Scripts that build animated scenes:
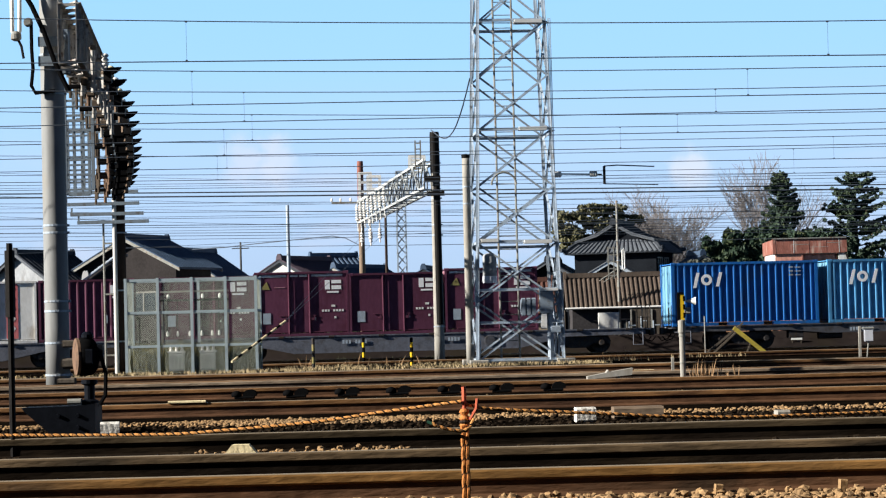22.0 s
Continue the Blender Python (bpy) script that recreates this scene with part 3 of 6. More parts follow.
def build_jot(s, paint="jotblue"):
    """A deep blue 20-foot container with wide ribs."""
    L, W, H = 6.17, 2.44, 2.62
    c = thing("deep_blue_container", train_pose(s, DECK), "deep blue ribbed twenty-foot freight container with white emblem" if paint == "jotblue" else "faded mid-blue ribbed twenty-foot freight container with white emblem", "container", "deep blue containers")
    frame_parts(c, L, W, H, paint, 0.13, 0.10)
    y = -W / 2 + 0.06
    for sy in (1, -1):
        g = Geo()
        g.corr(0.13, L - 0.13, 0.15, H - 0.1, 0.30, 0.05, y, 0.30, 0.14)
        if sy < 0:
            g.v = [(L - a, -b, d) for a, b, d in g.v]
        part("side_wall", g, paint, c)
    end_panels(c, L, W, H, "sunlitcyan", 0.35)
    yy = y - 0.052
    g = Geo()
    # emblem: three plain white shapes, hook, ring and bar
    slab(g, 0.90, 1.03, 1.58, 2.20, yy, 0.16)
    disc(g, 1.47, 1.90, 0.23, yy, 0.01, 20, 0.11)
    slab(g, 1.86, 1.99, 1.62, 2.20, yy, 0.15)
    part("emblem", g, "signwhite", c, "white emblem of plain shapes")
    for z in (2.0, 2.16, 2.32):
        part("number_bar", slab(Geo(), 4.95, 5.12, z, z + 0.06, yy), "galv", c, "faint number bar")
        part("number_bar", slab(Geo(), 5.2, 5.45, z, z + 0.04, yy), "galv", c, "faint number bar")
    for x in (2.1, 4.0):
        part("fork_pocket", Geo().box(x, -W / 2 + 0.02, 0.07, 0.36, 0.06, 0.13), "black", c)
    ROLLING.append((c, s, DECK))
    return c


def emblem_shapes(g, x, z, y, k=1.0):
    """Two plain joined blocks over a thin bar."""
    slab(g, x + 0.04 * k, x + 0.24 * k, z, z + 0.38 * k, y)
    slab(g, x + 0.31 * k, x + 0.70 * k, z + 0.24 * k, z + 0.38 * k, y)
    slab(g, x + 0.31 * k, x + 0.70 * k, z, z + 0.16 * k, y)
    slab(g, x + 0.12 * k, x + 0.60 * k, z - 0.14 * k, z - 0.07 * k, y)


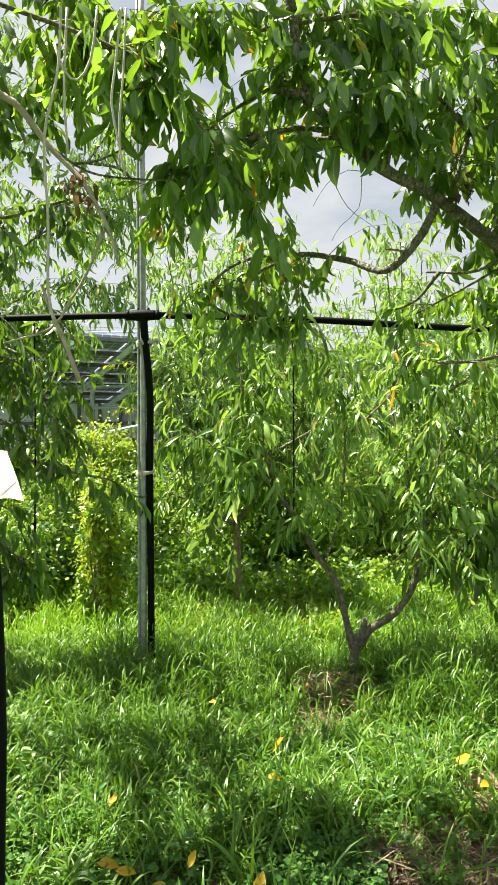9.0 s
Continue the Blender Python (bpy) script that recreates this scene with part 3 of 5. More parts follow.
main_pipe = thing("irrigation_pipe", "black polyethylene irrigation pipe with a saddle joint on the post", "pipe", at=(PX, PY, 2.19))
tube("pipe", [(-3.2, -0.3, -0.05), (-1.2, -0.10, -0.02), (0, -0.03, 0.0), (0.95, 0.05, -0.025), (1.95, 0.2, -0.07), (4.0, 0.45, -0.14)], (0.0195, 0.0195), mat_black, main_pipe, 12, 0.1)
tube("saddle_joint", [(-0.075, -0.035, 0.0), (-0.04, -0.033, 0.0), (0.05, -0.03, 0.001), (0.085, -0.028, 0.0)], (0.027, 0.033, 0.033, 0.027), mat_black, main_pipe, 14, 0.02)
tube("collar", [(-0.09, -0.036, 0.0), (-0.07, -0.035, 0.0)], (0.029, 0.029), mat_black, main_pipe, 14, 0.01)
tube("collar", [(0.085, -0.029, 0.0), (0.105, -0.027, 0.0)], (0.029, 0.029), mat_black, main_pipe, 14, 0.01)
tube("bolt", [(-0.02, -0.035, 0.02), (-0.02, -0.035, 0.042)], (0.007, 0.007), mat_black, main_pipe, 6, 0.01)
tube("bolt", [(0.04, -0.035, 0.02), (0.04, -0.035, 0.042)], (0.007, 0.007), mat_black, main_pipe, 6, 0.01)


def dropper(top, bottom, r, arm):
    """A thin hanging hose with a small sprinkler at its lower end."""
    o = thing("sprinkler_hose", "thin black hanging sprinkler hose with a small spray head", "hose", "hanging sprinkler hoses", top)
    d = Vector(bottom) - Vector(top)
    tube("hose", [(0, 0, 0), (d.x * 0.45 + 0.004, d.y * 0.5, d.z * 0.5), tuple(d)], (r, r), mat_black, o, 8, 0.1)
    tube("weight", [(d.x, d.y, d.z + 0.02), (d.x, d.y, d.z - 0.05)], (r * 1.9, r * 1.5), mat_black, o, 8, 0.02)
    tube("spray_head", [(d.x - arm, d.y, d.z), (d.x, d.y, d.z - 0.002), (d.x + arm * 0.15, d.y, d.z)], (r * 1.6, r * 1.6), mat_black, o, 8, 0.02)
    return o


dropper((-0.19, 3.98, 2.17), (-0.18, 3.98, 0.95), 0.0042, 0.11)
dropper((1.33, 4.15, 2.09), (1.36, 4.15, 0.99), 0.0042, 0.02)
dropper((-1.71, 3.83, 2.15), (-1.71, 3.83, 0.96), 0.0042, 0.02)
dropper((0.88, 2.00, 2.64), (0.87, 2.00, 1.66), 0.0055, 0.02)

# open places between the crowns, through which the shed and the panels show
GLIMPSES = [((0.22, 4.2, 1.53), 0.13), ((0.33, 6.2, 1.55), 0.2), ((0.39, 7.4, 1.56), 0.27), ((0.51, 9.6, 1.57), 0.34), ((0.27, 4.2, 1.81), 0.13), ((0.40, 6.2, 1.96), 0.2), ((0.48, 7.4, 2.04), 0.26), ((0.63, 9.6, 2.2), 0.34)]

# open space under the boughs
UNDER = [((-0.62, 3.9, 0.77), 0.17), ((-0.46, 3.9, 0.76), 0.17), ((-0.73, 3.9, 0.60), 0.2), ((-0.46, 3.9, 0.55), 0.2), ((-0.30, 3.9, 0.60), 0.13), ((-0.89, 3.9, 0.67), 0.17), ((-0.78, 4.75, 0.62), 0.2), ((-0.58, 4.9, 0.62), 0.2), ((-0.91, 4.9, 0.4), 0.25), ((-0.60, 4.8, 0.4), 0.25), ((-0.80, 4.5, 0.85), 0.2), ((-0.70, 3.95, 0.95), 0.2), ((-0.66, 3.7, 0.98), 0.16), ((-0.80, 4.3, 0.90), 0.2)]

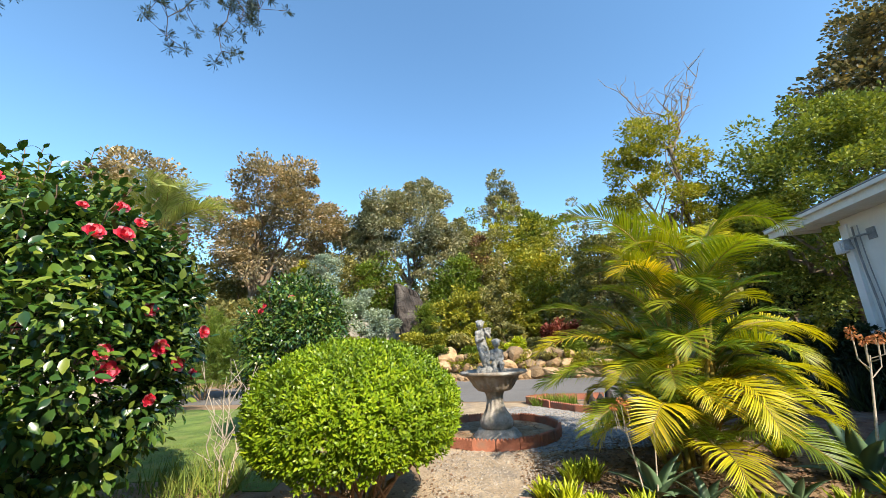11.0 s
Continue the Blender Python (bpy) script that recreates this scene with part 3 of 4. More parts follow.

* _Your objective_: Make an exact reproduction of the listing above, without any pictures.

* _Response to this task_:
22.0 s
Continue the Blender Python (bpy) script that recreates this scene with part 3 of 6. More parts follow.
def build_jot(s, paint="jotblue"):
    """A deep blue 20-foot container with wide ribs."""
    L, W, H = 6.17, 2.44, 2.62
    c = thing("deep_blue_container", train_pose(s, DECK), "deep blue ribbed twenty-foot freight container with white emblem" if paint == "jotblue" else "faded mid-blue ribbed twenty-foot freight container with white emblem", "container", "deep blue containers")
    frame_parts(c, L, W, H, paint, 0.13, 0.10)
    y = -W / 2 + 0.06
    for sy in (1, -1):
        g = Geo()
        g.corr(0.13, L - 0.13, 0.15, H - 0.1, 0.30, 0.05, y, 0.30, 0.14)
        if sy < 0:
            g.v = [(L - a, -b, d) for a, b, d in g.v]
        part("side_wall", g, paint, c)
    end_panels(c, L, W, H, "sunlitcyan", 0.35)
    yy = y - 0.052
    g = Geo()
    # emblem: three plain white shapes, hook, ring and bar
    slab(g, 0.90, 1.03, 1.58, 2.20, yy, 0.16)
    disc(g, 1.47, 1.90, 0.23, yy, 0.01, 20, 0.11)
    slab(g, 1.86, 1.99, 1.62, 2.20, yy, 0.15)
    part("emblem", g, "signwhite", c, "white emblem of plain shapes")
    for z in (2.0, 2.16, 2.32):
        part("number_bar", slab(Geo(), 4.95, 5.12, z, z + 0.06, yy), "galv", c, "faint number bar")
        part("number_bar", slab(Geo(), 5.2, 5.45, z, z + 0.04, yy), "galv", c, "faint number bar")
    for x in (2.1, 4.0):
        part("fork_pocket", Geo().box(x, -W / 2 + 0.02, 0.07, 0.36, 0.06, 0.13), "black", c)
    ROLLING.append((c, s, DECK))
    return c


def emblem_shapes(g, x, z, y, k=1.0):
    """Two plain joined blocks over a thin bar."""
    slab(g, x + 0.04 * k, x + 0.24 * k, z, z + 0.38 * k, y)
    slab(g, x + 0.31 * k, x + 0.70 * k, z + 0.24 * k, z + 0.38 * k, y)
    slab(g, x + 0.31 * k, x + 0.70 * k, z, z + 0.16 * k, y)
    slab(g, x + 0.12 * k, x + 0.60 * k, z - 0.14 * k, z - 0.07 * k, y)


9.0 s
Continue the Blender Python (bpy) script that recreates this scene with part 3 of 5. More parts follow.
main_pipe = thing("irrigation_pipe", "black polyethylene irrigation pipe with a saddle joint on the post", "pipe", at=(PX, PY, 2.19))
tube("pipe", [(-3.2, -0.3, -0.05), (-1.2, -0.10, -0.02), (0, -0.03, 0.0), (0.95, 0.05, -0.025), (1.95, 0.2, -0.07), (4.0, 0.45, -0.14)], (0.0195, 0.0195), mat_black, main_pipe, 12, 0.1)
tube("saddle_joint", [(-0.075, -0.035, 0.0), (-0.04, -0.033, 0.0), (0.05, -0.03, 0.001), (0.085, -0.028, 0.0)], (0.027, 0.033, 0.033, 0.027), mat_black, main_pipe, 14, 0.02)
tube("collar", [(-0.09, -0.036, 0.0), (-0.07, -0.035, 0.0)], (0.029, 0.029), mat_black, main_pipe, 14, 0.01)
tube("collar", [(0.085, -0.029, 0.0), (0.105, -0.027, 0.0)], (0.029, 0.029), mat_black, main_pipe, 14, 0.01)
tube("bolt", [(-0.02, -0.035, 0.02), (-0.02, -0.035, 0.042)], (0.007, 0.007), mat_black, main_pipe, 6, 0.01)
tube("bolt", [(0.04, -0.035, 0.02), (0.04, -0.035, 0.042)], (0.007, 0.007), mat_black, main_pipe, 6, 0.01)


def dropper(top, bottom, r, arm):
    """A thin hanging hose with a small sprinkler at its lower end."""
    o = thing("sprinkler_hose", "thin black hanging sprinkler hose with a small spray head", "hose", "hanging sprinkler hoses", top)
    d = Vector(bottom) - Vector(top)
    tube("hose", [(0, 0, 0), (d.x * 0.45 + 0.004, d.y * 0.5, d.z * 0.5), tuple(d)], (r, r), mat_black, o, 8, 0.1)
    tube("weight", [(d.x, d.y, d.z + 0.02), (d.x, d.y, d.z - 0.05)], (r * 1.9, r * 1.5), mat_black, o, 8, 0.02)
    tube("spray_head", [(d.x - arm, d.y, d.z), (d.x, d.y, d.z - 0.002), (d.x + arm * 0.15, d.y, d.z)], (r * 1.6, r * 1.6), mat_black, o, 8, 0.02)
    return o


dropper((-0.19, 3.98, 2.17), (-0.18, 3.98, 0.95), 0.0042, 0.11)
dropper((1.33, 4.15, 2.09), (1.36, 4.15, 0.99), 0.0042, 0.02)
dropper((-1.71, 3.83, 2.15), (-1.71, 3.83, 0.96), 0.0042, 0.02)
dropper((0.88, 2.00, 2.64), (0.87, 2.00, 1.66), 0.0055, 0.02)

# open places between the crowns, through which the shed and the panels show
GLIMPSES = [((0.22, 4.2, 1.53), 0.13), ((0.33, 6.2, 1.55), 0.2), ((0.39, 7.4, 1.56), 0.27), ((0.51, 9.6, 1.57), 0.34), ((0.27, 4.2, 1.81), 0.13), ((0.40, 6.2, 1.96), 0.2), ((0.48, 7.4, 2.04), 0.26), ((0.63, 9.6, 2.2), 0.34)]

# open space under the boughs
UNDER = [((-0.62, 3.9, 0.77), 0.17), ((-0.46, 3.9, 0.76), 0.17), ((-0.73, 3.9, 0.60), 0.2), ((-0.46, 3.9, 0.55), 0.2), ((-0.30, 3.9, 0.60), 0.13), ((-0.89, 3.9, 0.67), 0.17), ((-0.78, 4.75, 0.62), 0.2), ((-0.58, 4.9, 0.62), 0.2), ((-0.91, 4.9, 0.4), 0.25), ((-0.60, 4.8, 0.4), 0.25), ((-0.80, 4.5, 0.85), 0.2), ((-0.70, 3.95, 0.95), 0.2), ((-0.66, 3.7, 0.98), 0.16), ((-0.80, 4.3, 0.90), 0.2)]

11.0 s
Continue the Blender Python (bpy) script that recreates this scene with part 3 of 4. More parts follow.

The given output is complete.